[MlMt] Debugging custom keystrokes (another newbie question)
Bill Cole
mmlist-20120120 at billmail.scconsult.com
Sat Nov 11 18:48:37 EST 2017
On 10 Nov 2017, at 16:03 (-0500), David Ledger wrote:
> On 10 Nov 2017, at 4:04, Paul Sture wrote:
>
>> On 6 Nov 2017, at 14:54, David Ledger wrote:
[...]
>>> ‘/‘ is to be avoided in filenames in Unix systems generally.
>>> Having worked with Unix since (just) before the Mac I’ve never
>>> tried using it with OSX. It may (or may not) work, but it’s a
>>> low-level fiddle-around if it does and could break. Similarly I
>>> avoid ‘:’ as that used to be the pathname separator pre-OSX,
>>> even though it wasn’t as visible to users. There used to be a
>>> compatibility fiddle-around for that, but Apple may have dropped
>>> that by now.
>>>
>>
>> If I remember correctly, ":" is used by AppleScript as the pathname
>> separator.
>
> Pre-OSX that was generally the case on the Mac, and so filenames with
> embedded ‘:’ characters were not allowed. OSX, being Unix based
> uses ‘/‘ instead, and added workarounds so that files with either
> would sort of work, but they had to be invisibly changed to allow
> things to do so.
Not exactly. Current HFS+ & HFSX (still the predominant filesystems for
OSX/macOS) still use ':' on-disk as the path delimiter like all other
descendants of the original HFS. The kernel's "virtual file system"

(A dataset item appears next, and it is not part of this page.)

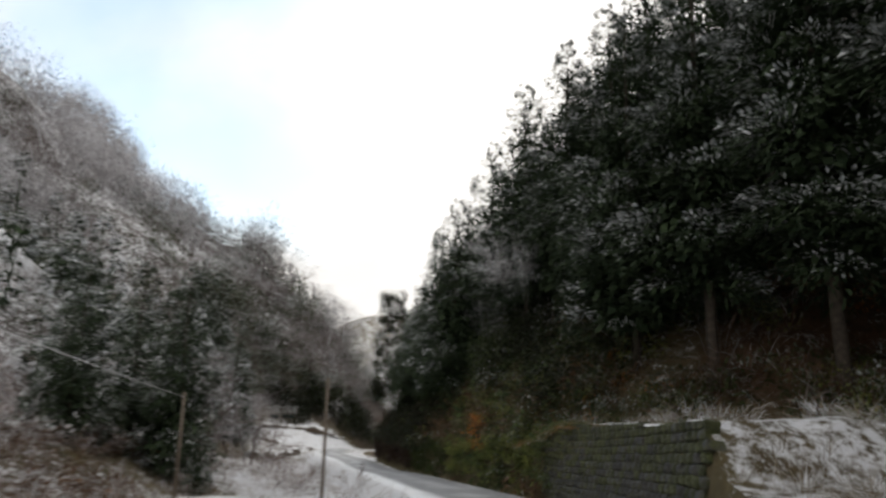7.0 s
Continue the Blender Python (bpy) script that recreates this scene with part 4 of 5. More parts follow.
    stuff("knoll_foot_brush", many(BRUSH, x[::2], y[::2], 0.6, 1.2, -0.45), M_SHRUB, "dark brush standing in for the shade under the knoll", "shrub")


verges()


# ---- single trees ----
def make_cedar(i, label):
    tr, cr = CEDARS[i]
    e = empty("cedar_tree", Matrix(), label, "tree")
    child("trunk", mesh_np("trunk", *tr[:2], M_BARK, tr[2]), e)
    child("crown", mesh_np("crown", *cr[:2], M_CONIFER, cr[2]), e)
    return e


PROTO = {}


def cedar(i, x, y, size, label, group="", z=None, lean=0.0, turn=0.0):
    zz = float(ground_z(x, y)) - 0.2 if z is None else z
    m = Matrix.LocRotScale((x, y, zz), Euler((lean, 0, turn)), None)
    if i not in PROTO:
        PROTO[i] = make_cedar(i, label)
        ob = PROTO[i]
        ob.matrix_basis = m
    else:
        ob = copy_thing(PROTO[i], m)
    ob.scale = (size, size, size)
    return tagged(ob, label, "tree", group)


GROUP_A = "cedars beside the knoll"
for i, x, y, top, t in ((2, -22.4, 97.4, -0.4, 2.9), (2, -25.9, 92.8, -0.4, 0.3), (0, -23.9, 99.6, -1.3, 5.0), (2, -27.3, 94.6, -1.8, 4.1), (0, -26.2, 100.6, 0.4, 1.7)):
    cedar(i, x, y, (top - float(ground_z(x, y)) + 0.2) / (12 if i == 2 else 14), "dense dark cedar tree with snow on its sprays", GROUP_A, turn=t)
cedar(2, -20.6, 95.6, 0.3, "small young cedar with snow on its sprays", GROUP_A, turn=1.1)
GROUP_B = "cedars at the foot of the western hill"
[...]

(VFS) layer swaps ':' and '/' in paths and filenames depending on
context so that POSIX (which is the formal standards family that defines
"Unix-like" OSs) and Cocoa code uses '/' as the path delimiter while
Carbon code uses ':' (if it even uses the concept of a delimiter at
all.) You can create a file named ':' in a shell session but the Finder
will show '/' as its name, as will the low-level HFS+ data structures
on-disk.
> There is a Unix system library routine that takes a string of
> characters as an argument and returns a pointer to a file on the basis
> of that string being a file path. The string has to consist of
> sub-strings separated by some delimiter.
Yes, that would be the open() and fopen() system calls, defined in POSIX
as taking a /-delimited path and access mode, returning a file
descriptor. The Cocoa API has direct analogs, the Carbon API does not.
Using the Carbon File Manager, a program can use the filesystem without
any concept of a pathname delimiter.